Very interesting, and good to know!
It was one line of code from MBF that had never been adapted into the PrBoom codebase which removes dead monster corpses from the th_friends or th_enemies thinkerclass lists. This kept the search time for enemy targets excessively high on maps with large amounts of monsters. It was also responsible for the only known demo desync for an MBF demo in PrBoom-Plus.
Nah, ZDoom actually does something very smart here - it still uses REJECT, but if REJECT fails to stop a sight-check, ZDoom uses a fixed version of the old Doom 1.2 sight-checking, that happened to make it's way over to Heretic (or Hexen??). This code is generally much faster than the final stuff in later Doom versions, but, it originally had an ugly bug that would have to be studied carefully to find (see ZDoom source) Randy found and fixed it, and has been using it ever since.
...Then again, ZDoom completely eschews REJECT map calculations, so it replaces an O(1) or O(c) operation with one of much higher complexity (a BSP search...dunno, O(nlogn) where n= number of nodes in a map?)
My port uses a freelist for mobj_ts, so I enjoy a half-dozen or so allocations per game! Hard to beat.
...I think that's the only truly strong point of Mocha against all other ports: superior garbage collection and lazy deallocation to the extreme, as my tests have shown in NUTS.WAD: stuff doesn't get collected until memory runs really low (I had to force a low heap) or you force it with GC trickery. Compare this with having to pay for a free or dealloc operation for every object in a NUTS.WAD mad (the rate of spawning/death of projectiles in that map can easily run in the 1000s per second)...
Oh, you're right, it's horrible.
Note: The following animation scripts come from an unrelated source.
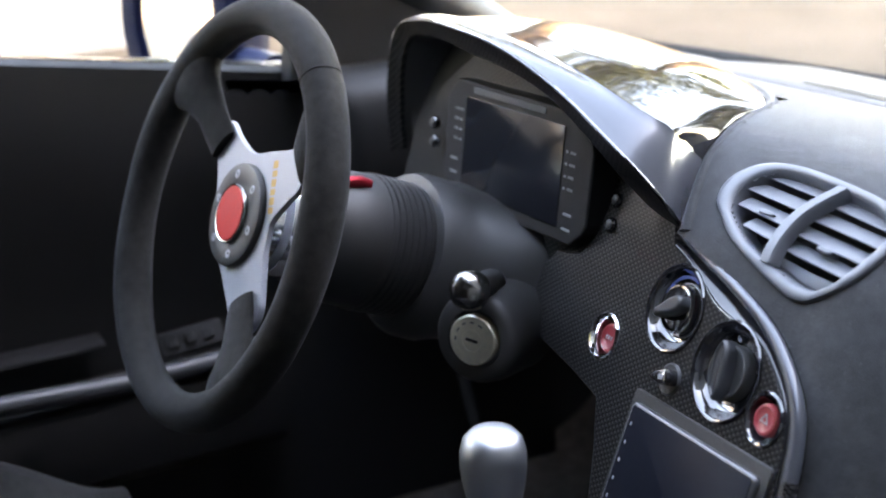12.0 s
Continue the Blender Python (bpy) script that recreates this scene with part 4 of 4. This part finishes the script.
rings(bm, [[(x * 1.0, y, .905 - .06 * (x / .62) ** 2 - .03 * ((y + .8) / .5) ** 2) for x in np.linspace(-.60, .60, 20)] for y in np.linspace(-.33, -1.32, 16)], closed=False)
bmesh.ops.solidify(bm, geom=bm.faces, thickness=.03)
single("roof", bm, BLACK, "black headlined car roof, out of view", "roof", kind="structure")

# ---- driver's door, mirror, seat ----
d_door = thing("driver_door", "driver door with black trim and armrest", "car door", (-.7, -.3, .1))
bm = bmesh.new()
rows = []
for y in np.linspace(-1.15, .12, 20):
    z = .517 - .15 * y
    rows.append([(-.725, y, z - .004), (-.700, y, z), (-.688, y, z - .006), (-.680, y, z - .05), (-.675, y, z - .12), (-.686, y, z - .20), (-.690, y, z - .27)])
rings(bm, rows, closed=False)
part("upper_panel", bm, VINYL, d_door, "dark grey upper door panel")
bm = bmesh.new()
rings(bm, [[(-.690, y, .517 - .15 * y - .26), (-.692, y, .20), (-.680, y, .15), (-.680, y, -.06)] for y in np.linspace(-1.15, .3, 8)], closed=False)
part("lower_panel", bm, VINYL, d_door, "black lower door panel")
bm = bmesh.new()
rings(bm, [[(-.732, y, .517 - .15 * y - .012), (-.730, y, .517 - .15 * y + .000), (-.716, y, .517 - .15 * y + .003), (-.704, y, .517 - .15 * y + .001)] for y in np.linspace(-1.15, .15, 12)], closed=False)
part("sill_trim", bm, SILVER, d_door, "bright metal sill trim")
bm = bmesh.new()
rings(bm, [[(-.80, y, .517 - .15 * y - .5), (-.80, y, .517 - .15 * y - .05), (-.77, y, .517 - .15 * y - .004), (-.722, y, .517 - .15 * y + .002)] for y in np.linspace(-1.15, .3, 8)], closed=False)
part("outer_skin", bm, PAINT, d_door, "dark blue painted outer skin")
bm = bmesh.new()
tube(bm, spline([(-.640, -.75, .226), (-.640, -.42, .215), (-.642, -.28, .208), (-.648, -.165, .208), (-.665, -.09, .21)], 30), .0115, 14)
part("pull_bar", bm, PULL_METAL, d_door, "polished metal door pull")
bm = bmesh.new()
rings(bm, [[(-.690, y, .256), (-.668, y, .255), (-.658, y, .252), (-.657, y, .248), (-.67, y, .246), (-.69, y, .246)] for y in np.linspace(-.85, -.30, 12)], cap_end=True, cap_start=True)
part("armrest", bm, VINYL, d_door, "black armrest above the pocket")
bm = bmesh.new()
rings(bm, [[(-.690, y, .205), (-.640, y, .190), (-.632, y, .170), (-.640, y, .10), (-.685, y, .07)] for y in np.linspace(-.85, -.10, 12)], cap_end=True, cap_start=True)
part("pocket", bm, VINYL, d_door, "black map pocket")
m_sw = basis((-.668, -.20, .232), (.8, -.2, .6), (0, 1, 0))
bm = bmesh.new()
block(bm, m_sw, .075, .030, .006, .002)
switch = part("switch_panel", bm, VINYL, d_door, "window switch panel")
for k in range(3):
    bm = bmesh.new()
    block(bm, m_sw @ Matrix.Translation((-.022 + .020 * k, 0, .005)), .013, .014, .005, .0015)
    part("switch", bm, VINYL, switch)
bm = bmesh.new()
rings(bm, [[(-.60, y, z) for z in (.536 - .14 * (y + .15), .520 - .14 * (y + .15) + .006 * abs(math.sin(y * 120)))] for y in np.linspace(-.155, -.06, 60)], closed=False)
bmesh.ops.solidify(bm, geom=bm.faces, thickness=.004)
part("demister_grille", bm, PLASTIC_DARK, d_door, "scalloped demister grille")
bm = bmesh.new()
D_END = spline([(-.695, -.02, .515), (-.66, -.030, .523), (-.625, -.035, .524), (-.595, -.032, .518), (-.574, -.022, .503), (-.566, -.015, .475), (-.565, -.012, .42), (-.575, -.013, .37), (-.60, -.015, .33)], 40)
end_mid = D_END.mean(0)
rings(bm, [[tuple(p + (end_mid - p) * k + (0, d, 0)) for p in D_END] for k, d in ((.5, -.014), (.25, -.013), (.12, -.010), (.04, -.004), (0, .006), (0, .08), (0, .2))], closed=False, cap_start=True)
part("dash_end_pod", bm, VINYL, d_door, "rounded trim end beside the instrument hood")

bm = bmesh.new()
SAIL = [(-.06, .50), (.20, .46), (.13, .60), (.02, .72), (-.10, .80), (-.13, .78), (-.075, .66), (-.045, .57)]
slab(bm, SAIL, basis((-.665, 0, 0), (1, 0, 0), (0, 1, 0)), [(0, -.03), (0, 0), (.004, .004)])
part("sail_panel", bm, VINYL, d_door, "black mirror sail panel at the pillar")

mirror = thing("door_mirror", "dark blue door mirror reflecting bright daylight", "door mirror", (-.86, -.05, .5))
m_m = basis((-.880, -.118, .552), (.42, -.90, .06), (.9, .42, 0))
M_OUT = loop([(-.092, -.01), (-.088, .050), (-.05, .088), (.04, .094), (.090, .07), (.100, .0), (.085, -.065), (.03, -.088), (-.045, -.084), (-.080, -.056)], 60)
bm = bmesh.new()
slab(bm, M_OUT, m_m, [(.045, -.10), (.02, -.085), (.006, -.05), (0, -.02), (0, .000), (.003, .004), (.014, .006), (.026, .004), (.031, -.004)])
part("housing", bm, PAINT_DIMMED, mirror, "dark blue painted shell")
bm = bmesh.new()
slab(bm, inset(M_OUT, .031), m_m, [(0, -.006), (0, -.0035)])
part("glass", bm, MIRROR, mirror, "mirror glass", smooth_faces=False)
bm = bmesh.new()
tube(bm, [(-.87, -.09, .53), (-.82, -.06, .505), (-.75, -.04, .500)], [.028, .03, .03], 14)
part("arm", bm, PAINT, mirror)

seat = thing("driver_seat", "black cloth driver seat cushion", "car seat", (-.36, -.6, -.05))
bm = bmesh.new()
cush = []
for s in np.linspace(0, 1, 24):
    x = -.60 + .50 * s
    row = []
    for w in np.linspace(0, 1, 24):
        y = -.335 - .42 * w
        z = .205 + .065 * (abs(2 * s - 1) ** 2.5) + .012 * math.sin(9 * s) - .07 * (1 - smooth(0, .35, w)) - .09 * (1 - smooth(0, .24, min(s, 1 - s)))
        row.append((x, y, z))
    cush.append(row)
rings(bm, cush, closed=False)
part("cushion", bm, SUEDE_DARK, seat, "padded black cushion with raised bolsters")
bm = bmesh.new()
block(bm, Matrix.Translation((-.35, -.56, -.05)), .44, .40, .19, .02)
part("base", bm, BLACK, seat)
bm = bmesh.new()
tube(bm, spline([(-.62, .10, .26), (-.50, .08, .10), (-.36, .05, .02), (-.22, .08, .10), (-.19, .10, .28)], 40), .008, 10)
single("column_cable", bm, RUBBER, "black cable loop in the driver footwell", "cable")

# ---- outdoors ----
bm = bmesh.new()
rows = []
for r in (0, 1.5, 3, 6, 12, 25, 60, 150, 500, 1500):
    rows.append([(r * math.cos(2 * math.pi * k / 48), r * math.sin(2 * math.pi * k / 48), -.24) for k in range(48)] if r else [(.01 * math.cos(2 * math.pi * k / 48), .01 * math.sin(2 * math.pi * k / 48), -.24) for k in range(48)])
rings(bm, rows, cap_start=True)
single("ground", bm, GROUND, "dry sandy ground round the car", "ground", kind="structure")
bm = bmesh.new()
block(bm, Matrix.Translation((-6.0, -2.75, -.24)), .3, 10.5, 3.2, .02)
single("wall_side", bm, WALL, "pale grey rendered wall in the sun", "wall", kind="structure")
# Added unseen wall: keeps the sun and low sky off the car.
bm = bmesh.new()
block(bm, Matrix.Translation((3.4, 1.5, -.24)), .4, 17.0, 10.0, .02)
single("shade_wall_right", bm, WALL_DARK, "tall unseen wall added to shade the car", "wall", kind="structure")
# Added unseen wall: cuts light that reaches the dash from behind.
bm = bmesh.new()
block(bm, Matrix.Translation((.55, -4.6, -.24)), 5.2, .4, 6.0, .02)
single("shade_wall_back", bm, WALL_DARK, "unseen wall added to dim light from behind", "wall", kind="structure")


def tree(name, x, y, height, spread, seed, leaves, label):
    rnd = random.Random(seed)
    ob = thing(name, label, "tree", (x, y, -.24), "trees round the car")
    bm = bmesh.new()
    top = Vector((x + .3, y, height * .62))
    tube(bm, spline([(x, y, -.24), (x + .1, y + .05, height * .25), (x + .2, y, height * .45), tuple(top)], 14), list(np.linspace(.24, .08, 14)), 12)
    limbs = []
    for k in range(9):
        a, base = k * 2.4 + rnd.random(), height * (.35 + .03 * k)
        end = Vector((x + spread * .75 * math.cos(a), y + spread * .75 * math.sin(a), base + spread * (.35 + .3 * rnd.random())))
        limbs.append(end)
        tube(bm, spline([(x + .2, y, base), (x + .2 + (end.x - x) * .45, y + (end.y - y) * .45, base + (end.z - base) * .6), tuple(end)], 8), list(np.linspace(.08, .02, 8)), 8)
    part("trunk", bm, BARK, ob)
    verts, faces = [], []
    hubs = limbs + [top + Vector((rnd.uniform(-1, 1) * spread * .6, rnd.uniform(-1, 1) * spread * .6, rnd.uniform(-.1, .5) * spread)) for k in range(16)]
    for k in range(leaves):
        c = hubs[rnd.randrange(len(hubs))] + Vector((rnd.gauss(0, .26), rnd.gauss(0, .26), rnd.gauss(0, .2))) * spread
        q = Euler((rnd.uniform(-1, 1), rnd.uniform(-1, 1), rnd.uniform(0, 6.3))).to_matrix()
        s = rnd.uniform(.08, .18)
        n = len(verts)
        for p in ((-s, 0, 0), (0, -s * .45, s * .12), (s, 0, 0), (0, s * .45, s * .12)):
            verts.append(c + q @ Vector(p))
        faces.append((n, n + 1, n + 2, n + 3))
    me = bpy.data.meshes.new("crown")
    me.from_pydata([tuple(v) for v in verts], [], faces)
    me.materials.append(LEAF)
    crown = new("crown", me)
    crown.parent = ob
    crown.matrix_parent_inverse = ob.matrix_world.inverted()
    return ob


for k, (x, y, h, s, n) in enumerate(((-7.4, 5.0, 8.4, 2.4, 3000), (-9.0, 8.4, 9.0, 2.8, 3600), (-7.0, 13.0, 8.6, 2.4, 3000), (-10.5, 4.0, 8.6, 2.6, 3400), (-5.6, -8.6, 5.5, 2.0, 4000), (-.6, 12.5, 8.0, 2.2, 3200), (-14.0, 16.0, 7.0, 2.6, 3600), (1.5, 19.0, 8.0, 2.8, 6000), (8.5, 17.0, 8.0, 2.6, 6000))):
    tree("tree", x, y, h, s, 4 + k, n, "leafy green tree standing in sunlight")
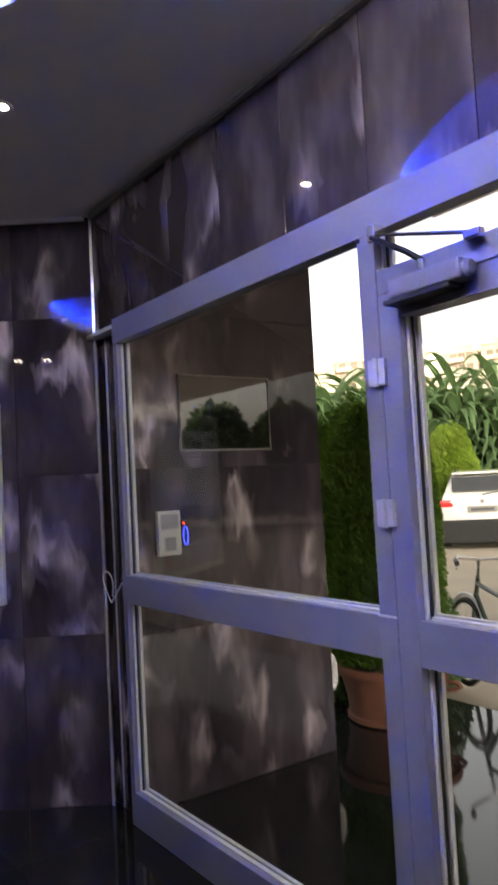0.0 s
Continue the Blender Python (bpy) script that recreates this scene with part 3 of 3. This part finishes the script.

If you want a REALLY diabolical case, set your horizontal resolution to a multiple of cache size, like a power of 2...like 1024x768 - then you guarantee a cache write/flush cycle each pixel write! Adding extra bytes to each line of your frame buffer will make a huge difference in this case (1028 bytes vs. 1024).
...However some things in Doom are glaringly anti-cache e.g. the column-based rendering is a killer, when the screen buffer is row-first (and even if it wasn't, you'd have to pay for an expensive transpose operation at the end of each tic, unless you have column-first video hardware as well)...
Now, add sprite overdraw to that. Now you're invalidating cache that was written quite some time ago - now you're flushing MULTIPLE cache layers.
ZDoom was the first (I think) port to try to write 4 horizontal pixels at once before switching lines. It used a mind-boggling algorithm to attempt to align 4 separate vertical runs horizontally. It's way more complicated than the original renderer, but, amazingly, can double renderer performance in some cases.
Eternity followed with its quad-renderer, which is a similar idea, but very different approach.
Modern CPUs have write instructions that deliberately avoid the cache, but, unless you write the assembly code yourself, it's tricky (if even possible) to get compilers to use the instructions. Of course, there's no portable way to code it anyway. A shame.